- **What is needed**
Copy nothing but the text: reproduce each line of the listing exactly and leave the pictures out.
——————————
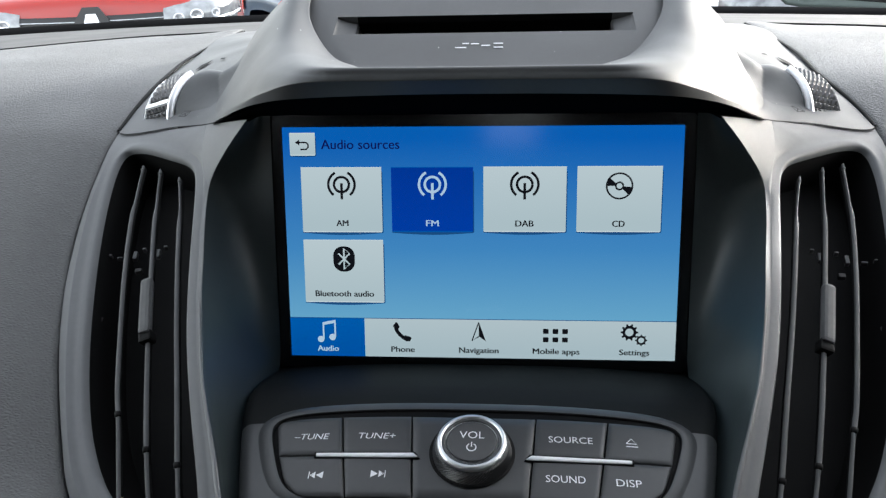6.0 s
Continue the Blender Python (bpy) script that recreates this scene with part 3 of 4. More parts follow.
    # rear cross vanes and their clips, glimpsed between the slats
    for x, y, tall, broad_clip, mat in ((0.1684, -0.0047, 0.0010, 0.0014, M_SLAT), (0.1617, -0.0080, 0.0008, 0.0013, M_SLAT), (0.1537, -0.0094, 0.0042, 0.0009, M_SLAT), (0.1497, -0.0077, 0.0010, 0.0008, M_SLAT), (0.1417, -0.0122, 0.0042, 0.0009, M_SLAT), (0.1387, -0.0101, 0.0010, 0.0008, M_SLAT), (0.1493, -0.0176, 0.0020, 0.0014, M_STRIP), (0.1659, -0.0231, 0.0020, 0.0004, M_STRIP), (0.1607, -0.0354, 0.0024, 0.0006, M_STRIP), (0.1642, -0.0356, 0.0030, 0.0005, M_STRIP), (0.1767, 0.0201, 0.0030, 0.0004, M_STRIP)):
        p = Vector((x, y, vent_z(x, y) - 0.011))
        lean = Matrix.Translation((p.x * side, p.y, p.z)) @ Matrix.Rotation(-0.12 * side, 4, "Z") @ Matrix.Rotation(0.5, 4, "X")
        box("vane_clip", (-broad_clip, -tall / 2, -0.0012), (broad_clip, tall / 2, 0.0012), mat, ob, bevel=0.0003, m=lean)
    return ob


for side in (-1, 1):
    air_vent(side)
bit = curve([(-0.1290, -0.1086, 0.9440), (-0.1268, -0.1083, 0.9452), (-0.1242, -0.1083, 0.9459)], 8)
tagged(sheet("straw", np.array([[(p[0] + 0.0001 * math.sin(a), p[1] + 0.00022 * math.cos(a), p[2] + 0.00022 * math.sin(a)) for a in np.linspace(0, 2 * math.pi, 7)] for p in bit]), material("dry_straw", (0.45, 0.38, 0.24), 0.7, noise_scale=900, vary=0.2)), "pale bit of straw caught in the air vent", "debris")


# ---------------------------------------------------------------- control panel
panel = thing("control_panel", "dark grey plastic control panel with audio buttons below the display", "control panel", (0, -0.09, 0.93))
panel.location = (0, 0, 0)
EDGE_Y = [-0.25, -0.2, -0.127, -0.11, -0.083, -0.05, -0.03, -0.011, 0.0]
EDGE_X = [0.050, 0.060, 0.0775, 0.0820, 0.0885, 0.0955, 0.0980, 0.0980, 0.0945]
rows = []
for y in np.concatenate([np.linspace(-0.006, -0.09, 40), np.linspace(-0.094, -0.25, 24)]):
    xe = float(np.interp(y, EDGE_Y, EDGE_X))
    r = 0.0055
    line = []
    for s in (-1, 1):
        seq = []
        for u in np.linspace(0, 1, 16):
            seq.append((s * u * (xe - r), y, panel_z(u * (xe - r), y)))
        for a in np.linspace(12, 90, 7):
            x = xe - r + r * math.sin(radians(a))
            seq.append((s * x, y, panel_z(xe - r, y) - r * (1 - math.cos(radians(a)))))
        seq.append((s * (xe + 0.001), y, panel_z(xe - r, y) - 0.035))
        line += seq[::-1] if s < 0 else seq[1:]
    rows.append(line)
# same moulding as the body; its darker colour stands in for shade
sheet("shelf", np.array(rows[:34]), M_SHELF_SHADE, panel, "shelf below the display, darker colour stands in for shade")
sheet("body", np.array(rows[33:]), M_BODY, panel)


def group_edge(y):
    """Half width of the block of buttons."""
    return float(np.interp(y, [-0.113, -0.1085, -0.1055, -0.096, -0.0862, -0.080, -0.0765, -0.073], [0.054, 0.0625, 0.0658, 0.0702, 0.0738, 0.0755, 0.0745, 0.068]))


def top_line(x):
    return -0.0722 - 0.6 * x * x


def low_line(x):
    return -0.1125 + 0.15 * x * x


def outline(grow=0.0, n=26):
    """The rounded block of buttons seen from above, grown by so many metres."""
    up_row = [(u * 0.070, top_line(u * 0.070) + grow) for u in np.linspace(-1, 1, n)]
    turn_row = [(0.0735 + grow * 0.6, -0.0760 + grow * 0.75), (0.0755 + grow, -0.0795), (0.0738 + grow, -0.0862), (0.0702 + grow, -0.0962), (0.0660 + grow * 0.80, -0.1055 - grow * 0.2), (0.0615 + grow * 0.45, -0.1103 - grow * 0.38)]
    low = [(u * 0.056, low_line(u * 0.056) - grow * 0.40) for u in np.linspace(1, -1, n)]
    side_r = [tuple(p) for p in curve(turn_row, 18)]
    loop = np.array(up_row + side_r + low + [(-x, y) for x, y in side_r[::-1]])
    return [tuple(p) for p in smooth_loop(loop, 5)]


def on_panel(name, loops, mat, parent, label="", fill=True):
    """A low moulding: loops of (x, y, height) joined in order, the last one filled."""
    v, f = [], []
    n = len(loops[0])
    for l in loops:
        v += [panel_at(*p) for p in l]
    for k in range(len(loops) - 1):
        f += [(k * n + i, k * n + (i + 1) % n, (k + 1) * n + (i + 1) % n, (k + 1) * n + i) for i in range(n)]
    if fill:
        f.append(tuple(range((len(loops) - 1) * n, len(loops) * n)))
    return mesh(name, v, f, mat, parent, label)


on_panel("surround", [[(x, y, h) for x, y in outline(g)] for g, h in ((0.0082, -0.0004), (0.0068, -0.0001), (0.0056, 0.0004), (0.0044, 0.0009), (0.0024, 0.0013), (0.0012, 0.0013), (0.0009, 0.0012))], M_BODY, panel, "raised rim round the buttons", fill=False)
on_panel("button_gap", [[(x, y, h) for x, y in outline(g)] for g, h in ((0.0009, 0.0012), (0.0004, 0.0011), (0.0003, 0.0001))], M_BLACK, panel, "black gap round the block of buttons", fill=False)
v, f = [], []
for y in np.linspace(-0.1128, -0.0722, 28):
    for u in np.linspace(-1, 1, 40):
        x = u * (group_edge(y) + 0.0006)
        v.append(panel_at(x, min(max(y, low_line(x) - 0.0008), top_line(x) + 0.0008), 0.0004))
mesh("button_well", v, grid_faces(28, 40), M_BLACK, panel, "black gaps between the buttons")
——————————
- **Task output**
6.0 s
Continue the Blender Python (bpy) script that recreates this scene with part 3 of 4. More parts follow.
    # rear cross vanes and their clips, glimpsed between the slats
    for x, y, tall, broad_clip, mat in ((0.1684, -0.0047, 0.0010, 0.0014, M_SLAT), (0.1617, -0.0080, 0.0008, 0.0013, M_SLAT), (0.1537, -0.0094, 0.0042, 0.0009, M_SLAT), (0.1497, -0.0077, 0.0010, 0.0008, M_SLAT), (0.1417, -0.0122, 0.0042, 0.0009, M_SLAT), (0.1387, -0.0101, 0.0010, 0.0008, M_SLAT), (0.1493, -0.0176, 0.0020, 0.0014, M_STRIP), (0.1659, -0.0231, 0.0020, 0.0004, M_STRIP), (0.1607, -0.0354, 0.0024, 0.0006, M_STRIP), (0.1642, -0.0356, 0.0030, 0.0005, M_STRIP), (0.1767, 0.0201, 0.0030, 0.0004, M_STRIP)):
        p = Vector((x, y, vent_z(x, y) - 0.011))
        lean = Matrix.Translation((p.x * side, p.y, p.z)) @ Matrix.Rotation(-0.12 * side, 4, "Z") @ Matrix.Rotation(0.5, 4, "X")
        box("vane_clip", (-broad_clip, -tall / 2, -0.0012), (broad_clip, tall / 2, 0.0012), mat, ob, bevel=0.0003, m=lean)
    return ob


for side in (-1, 1):
    air_vent(side)
bit = curve([(-0.1290, -0.1086, 0.9440), (-0.1268, -0.1083, 0.9452), (-0.1242, -0.1083, 0.9459)], 8)
tagged(sheet("straw", np.array([[(p[0] + 0.0001 * math.sin(a), p[1] + 0.00022 * math.cos(a), p[2] + 0.00022 * math.sin(a)) for a in np.linspace(0, 2 * math.pi, 7)] for p in bit]), material("dry_straw", (0.45, 0.38, 0.24), 0.7, noise_scale=900, vary=0.2)), "pale bit of straw caught in the air vent", "debris")


# ---------------------------------------------------------------- control panel
panel = thing("control_panel", "dark grey plastic control panel with audio buttons below the display", "control panel", (0, -0.09, 0.93))
panel.location = (0, 0, 0)
EDGE_Y = [-0.25, -0.2, -0.127, -0.11, -0.083, -0.05, -0.03, -0.011, 0.0]
EDGE_X = [0.050, 0.060, 0.0775, 0.0820, 0.0885, 0.0955, 0.0980, 0.0980, 0.0945]
rows = []
for y in np.concatenate([np.linspace(-0.006, -0.09, 40), np.linspace(-0.094, -0.25, 24)]):
    xe = float(np.interp(y, EDGE_Y, EDGE_X))
    r = 0.0055
    line = []
    for s in (-1, 1):
        seq = []
        for u in np.linspace(0, 1, 16):
            seq.append((s * u * (xe - r), y, panel_z(u * (xe - r), y)))
        for a in np.linspace(12, 90, 7):
            x = xe - r + r * math.sin(radians(a))
            seq.append((s * x, y, panel_z(xe - r, y) - r * (1 - math.cos(radians(a)))))
        seq.append((s * (xe + 0.001), y, panel_z(xe - r, y) - 0.035))
        line += seq[::-1] if s < 0 else seq[1:]
    rows.append(line)
# same moulding as the body; its darker colour stands in for shade
sheet("shelf", np.array(rows[:34]), M_SHELF_SHADE, panel, "shelf below the display, darker colour stands in for shade")
sheet("body", np.array(rows[33:]), M_BODY, panel)


def group_edge(y):
    """Half width of the block of buttons."""
    return float(np.interp(y, [-0.113, -0.1085, -0.1055, -0.096, -0.0862, -0.080, -0.0765, -0.073], [0.054, 0.0625, 0.0658, 0.0702, 0.0738, 0.0755, 0.0745, 0.068]))


def top_line(x):
    return -0.0722 - 0.6 * x * x


def low_line(x):
    return -0.1125 + 0.15 * x * x


def outline(grow=0.0, n=26):
    """The rounded block of buttons seen from above, grown by so many metres."""
    up_row = [(u * 0.070, top_line(u * 0.070) + grow) for u in np.linspace(-1, 1, n)]
    turn_row = [(0.0735 + grow * 0.6, -0.0760 + grow * 0.75), (0.0755 + grow, -0.0795), (0.0738 + grow, -0.0862), (0.0702 + grow, -0.0962), (0.0660 + grow * 0.80, -0.1055 - grow * 0.2), (0.0615 + grow * 0.45, -0.1103 - grow * 0.38)]
    low = [(u * 0.056, low_line(u * 0.056) - grow * 0.40) for u in np.linspace(1, -1, n)]
    side_r = [tuple(p) for p in curve(turn_row, 18)]
    loop = np.array(up_row + side_r + low + [(-x, y) for x, y in side_r[::-1]])
    return [tuple(p) for p in smooth_loop(loop, 5)]


def on_panel(name, loops, mat, parent, label="", fill=True):
    """A low moulding: loops of (x, y, height) joined in order, the last one filled."""
    v, f = [], []
    n = len(loops[0])
    for l in loops:
        v += [panel_at(*p) for p in l]
    for k in range(len(loops) - 1):
        f += [(k * n + i, k * n + (i + 1) % n, (k + 1) * n + (i + 1) % n, (k + 1) * n + i) for i in range(n)]
    if fill:
        f.append(tuple(range((len(loops) - 1) * n, len(loops) * n)))
    return mesh(name, v, f, mat, parent, label)


on_panel("surround", [[(x, y, h) for x, y in outline(g)] for g, h in ((0.0082, -0.0004), (0.0068, -0.0001), (0.0056, 0.0004), (0.0044, 0.0009), (0.0024, 0.0013), (0.0012, 0.0013), (0.0009, 0.0012))], M_BODY, panel, "raised rim round the buttons", fill=False)
on_panel("button_gap", [[(x, y, h) for x, y in outline(g)] for g, h in ((0.0009, 0.0012), (0.0004, 0.0011), (0.0003, 0.0001))], M_BLACK, panel, "black gap round the block of buttons", fill=False)
v, f = [], []
for y in np.linspace(-0.1128, -0.0722, 28):
    for u in np.linspace(-1, 1, 40):
        x = u * (group_edge(y) + 0.0006)
        v.append(panel_at(x, min(max(y, low_line(x) - 0.0008), top_line(x) + 0.0008), 0.0004))
mesh("button_well", v, grid_faces(28, 40), M_BLACK, panel, "black gaps between the buttons")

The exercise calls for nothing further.